┏━━
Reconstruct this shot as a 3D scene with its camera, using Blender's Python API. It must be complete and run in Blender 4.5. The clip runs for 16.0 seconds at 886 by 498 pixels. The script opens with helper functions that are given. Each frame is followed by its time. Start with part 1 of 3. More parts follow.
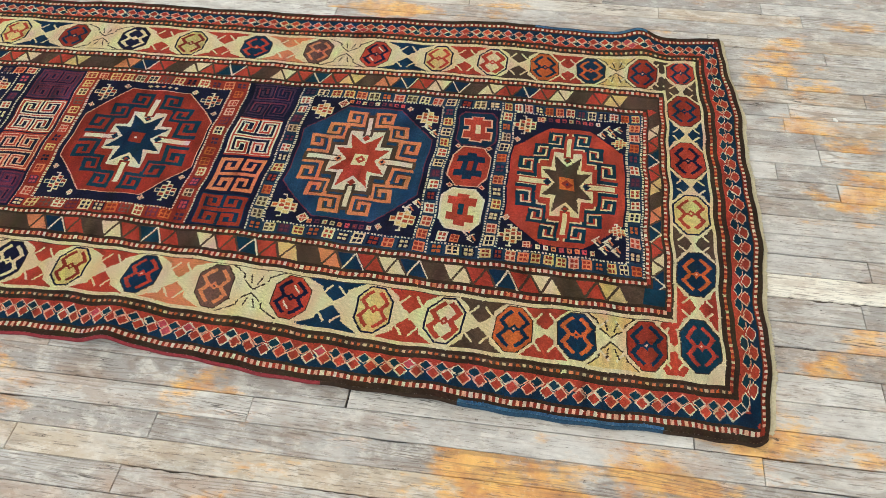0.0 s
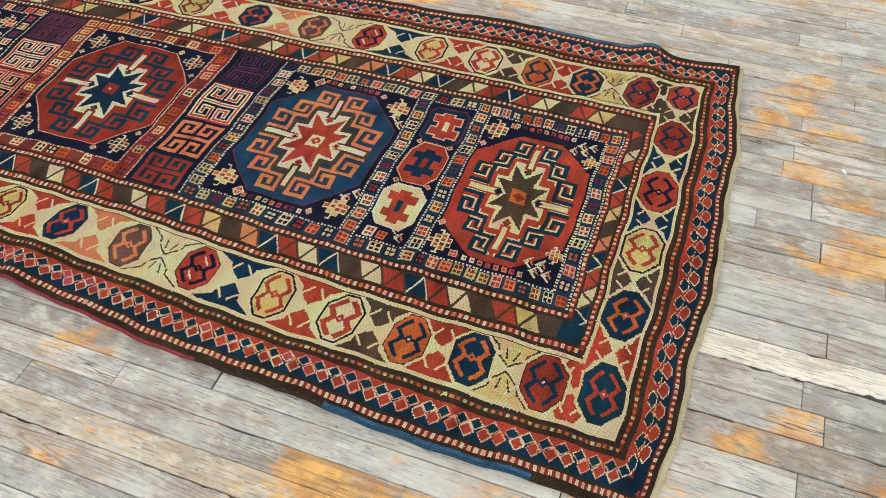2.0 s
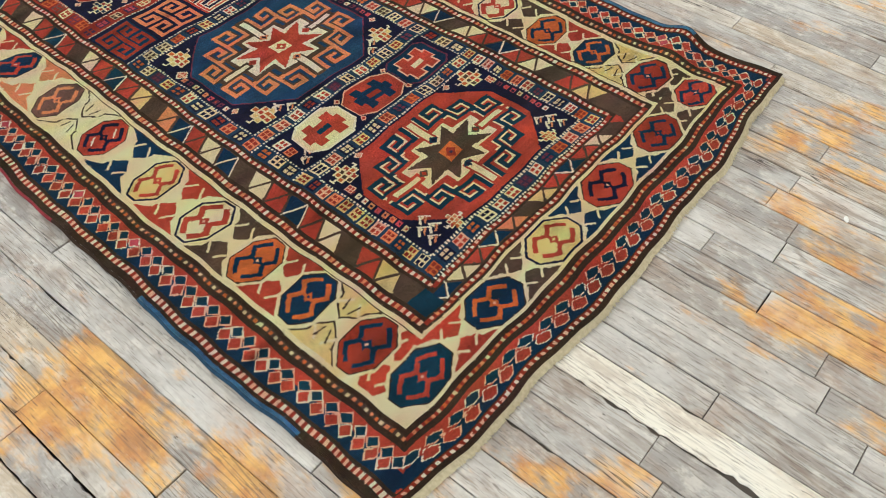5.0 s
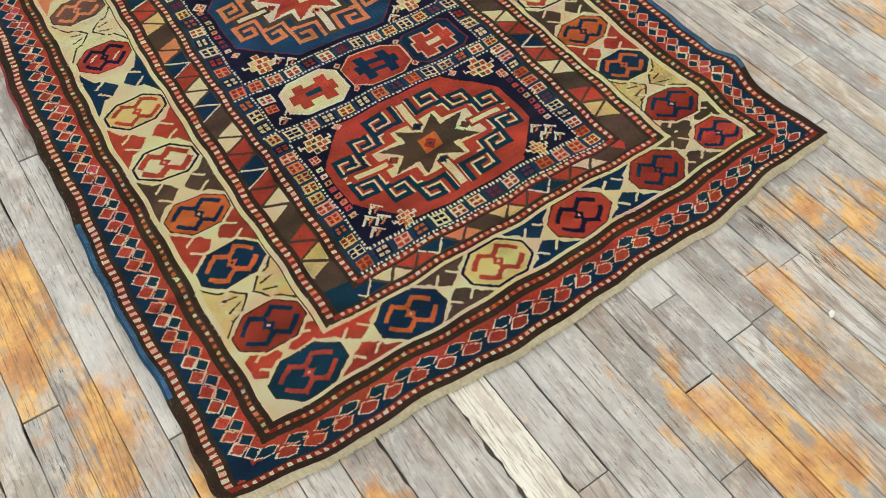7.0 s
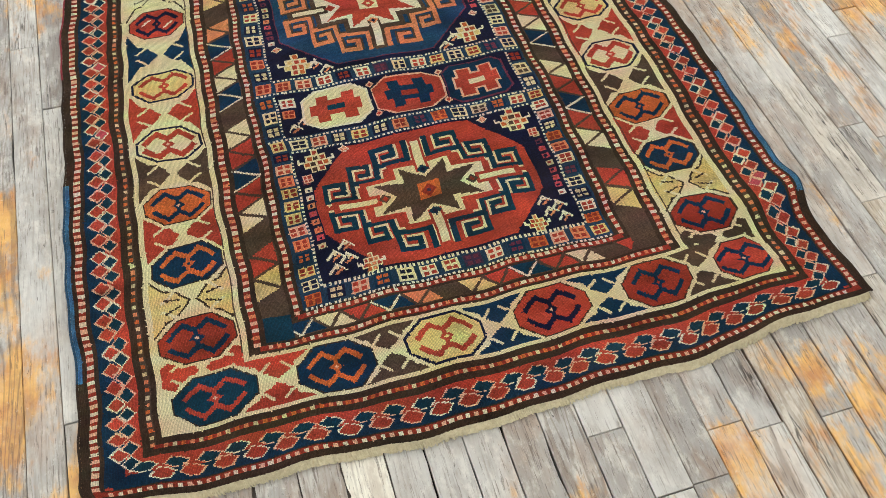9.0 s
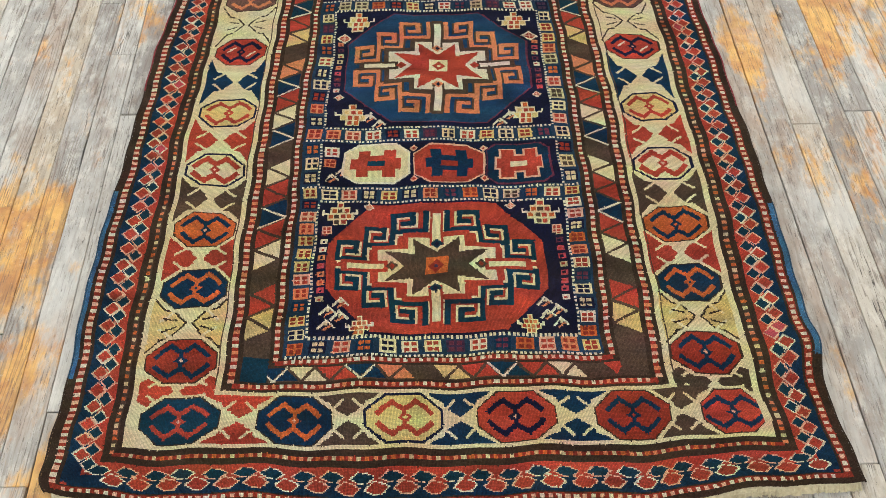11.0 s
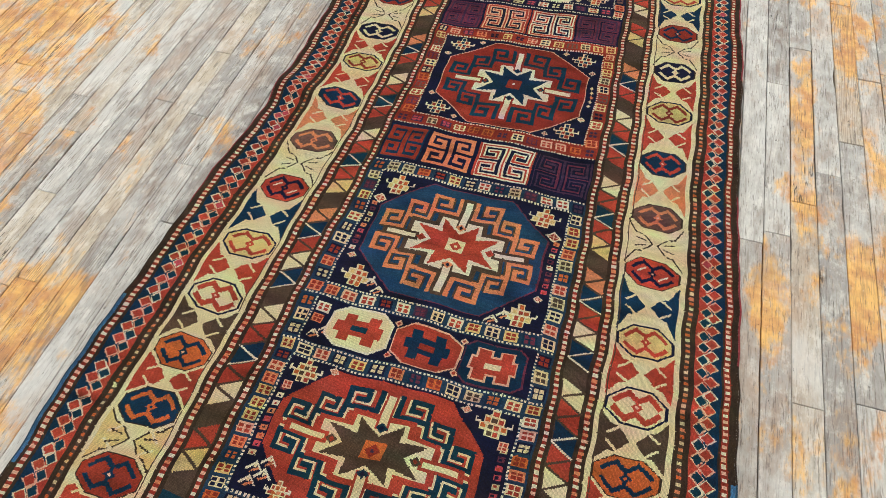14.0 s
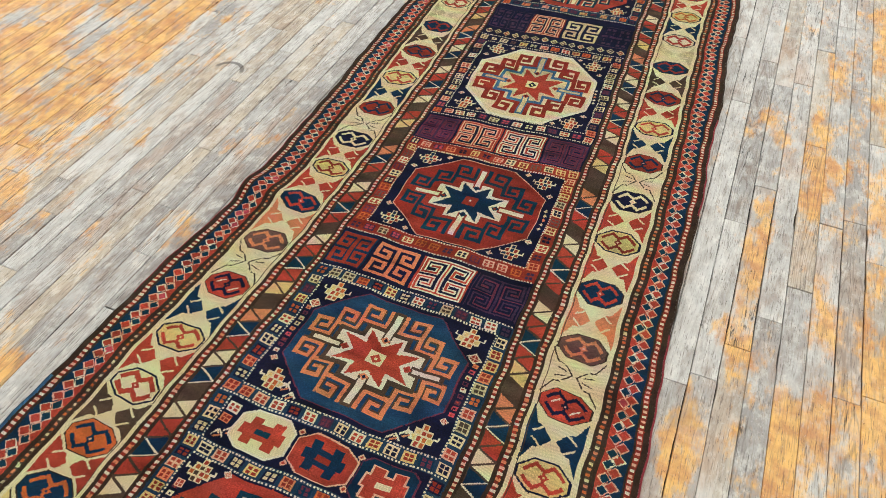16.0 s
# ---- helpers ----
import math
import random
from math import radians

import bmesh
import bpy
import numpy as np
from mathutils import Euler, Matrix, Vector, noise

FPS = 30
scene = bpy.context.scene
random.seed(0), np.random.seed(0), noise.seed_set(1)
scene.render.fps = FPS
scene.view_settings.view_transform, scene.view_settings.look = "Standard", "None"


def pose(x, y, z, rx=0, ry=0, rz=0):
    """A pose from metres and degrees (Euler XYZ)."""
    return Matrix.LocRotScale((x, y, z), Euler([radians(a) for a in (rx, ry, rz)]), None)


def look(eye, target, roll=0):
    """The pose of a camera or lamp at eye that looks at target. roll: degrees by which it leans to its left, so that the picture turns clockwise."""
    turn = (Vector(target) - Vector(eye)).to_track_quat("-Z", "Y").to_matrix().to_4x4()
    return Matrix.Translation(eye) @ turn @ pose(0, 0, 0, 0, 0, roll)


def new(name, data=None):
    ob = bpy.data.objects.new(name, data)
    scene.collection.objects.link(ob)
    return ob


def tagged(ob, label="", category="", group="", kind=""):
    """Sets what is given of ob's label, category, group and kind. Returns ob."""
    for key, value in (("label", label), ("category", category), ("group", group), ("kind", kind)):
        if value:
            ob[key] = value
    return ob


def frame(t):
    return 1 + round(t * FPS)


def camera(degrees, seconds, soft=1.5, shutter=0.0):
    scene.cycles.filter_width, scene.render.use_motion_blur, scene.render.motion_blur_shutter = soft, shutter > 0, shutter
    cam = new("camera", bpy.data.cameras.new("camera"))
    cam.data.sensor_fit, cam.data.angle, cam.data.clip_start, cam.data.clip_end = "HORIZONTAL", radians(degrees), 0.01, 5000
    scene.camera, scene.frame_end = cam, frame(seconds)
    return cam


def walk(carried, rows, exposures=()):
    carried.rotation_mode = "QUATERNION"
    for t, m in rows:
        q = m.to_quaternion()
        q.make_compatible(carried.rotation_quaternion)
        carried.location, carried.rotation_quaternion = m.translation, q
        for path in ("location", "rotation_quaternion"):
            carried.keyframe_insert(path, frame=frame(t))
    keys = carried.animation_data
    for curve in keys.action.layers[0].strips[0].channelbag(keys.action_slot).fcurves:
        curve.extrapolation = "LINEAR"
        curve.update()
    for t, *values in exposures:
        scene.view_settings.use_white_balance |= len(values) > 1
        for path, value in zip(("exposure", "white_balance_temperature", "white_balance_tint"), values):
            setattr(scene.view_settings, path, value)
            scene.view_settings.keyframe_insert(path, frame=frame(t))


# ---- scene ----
cam = camera(60.0, 16.0, soft=0.8)
PATH = [
    (0, (-1.262, 0.08, 1.239), (0.017, 0.288, -0.285), -0.5),
    (0.5, (-1.235, -0.002, 1.219), (0.03, 0.277, -0.305), -0.4),
    (1, (-1.191, -0.078, 1.197), (0.058, 0.267, -0.326), -0.4),
    (1.5, (-1.14, -0.167, 1.187), (0.086, 0.237, -0.34), -0.5),
    (2, (-1.109, -0.255, 1.171), (0.1, 0.208, -0.353), -0.4),
    (2.5, (-1.074, -0.329, 1.149), (0.113, 0.189, -0.375), -0.2),
    (3, (-1.039, -0.424, 1.126), (0.125, 0.153, -0.395), 0.0),
    (3.5, (-1.013, -0.497, 1.106), (0.119, 0.137, -0.416), 0.4),
    (4, (-0.966, -0.554, 1.083), (0.117, 0.139, -0.449), 0.5),
    (4.5, (-0.895, -0.607, 1.046), (0.134, 0.14, -0.498), 0.7),
    (5, (-0.817, -0.655, 1.03), (0.147, 0.133, -0.536), 0.8),
    (5.2, (-0.79, -0.666, 1.027), (0.149, 0.133, -0.548), 1.1),
    (7.3, (-0.489, -0.779, 1.046), (0.133, 0.145, -0.615), 2.4),
    (7.5, (-0.464, -0.784, 1.048), (0.125, 0.155, -0.617), 2.4),
    (8, (-0.408, -0.787, 1.043), (0.11, 0.181, -0.629), 2.9),
    (8.5, (-0.319, -0.778, 1.044), (0.117, 0.207, -0.641), 3.1),
    (9, (-0.228, -0.746, 1.063), (0.124, 0.256, -0.631), 3.0),
    (9.2, (-0.199, -0.731, 1.072), (0.119, 0.275, -0.627), 2.8),
    (11.3, (0.019, -0.681, 1.161), (0.009, 0.394, -0.525), 0.3),
    (11.5, (0.028, -0.675, 1.173), (0.002, 0.402, -0.512), 0.6),
    (12, (0.059, -0.671, 1.19), (-0.022, 0.424, -0.482), 0.6),
    (12.5, (0.087, -0.656, 1.215), (-0.049, 0.462, -0.437), 0.7),
    (13, (0.136, -0.604, 1.22), (-0.065, 0.549, -0.402), 0.7),
    (13.5, (0.202, -0.545, 1.246), (-0.063, 0.634, -0.347), 1.1),
    (14, (0.266, -0.504, 1.273), (-0.073, 0.696, -0.291), 1.2),
    (14.5, (0.326, -0.47, 1.291), (-0.087, 0.757, -0.234), 1.2),
    (15, (0.41, -0.442, 1.31), (-0.062, 0.815, -0.172), 1.3),
    (15.5, (0.483, -0.408, 1.33), (-0.035, 0.87, -0.118), 1.1),
    (16, (0.523, -0.374, 1.35), (-0.017, 0.92, -0.076), 1.2),
]
walk(cam, [(t, look(eye, target, roll)) for t, eye, target, roll in PATH])
scene.view_settings.exposure = 0.63
EAST_WATTS, NORTH_WATTS, WEST_WATTS = 46, 38, 46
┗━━
* **TASK INSTRUCTIONS**:
Please print exactly, and only, the lines from the line with "for t, m in" to the line with "for path in", both included.

* **RESPONSE TO THIS TASK**:
    for t, m in rows:
        q = m.to_quaternion()
        q.make_compatible(carried.rotation_quaternion)
        carried.location, carried.rotation_quaternion = m.translation, q
        for path in ("location", "rotation_quaternion"):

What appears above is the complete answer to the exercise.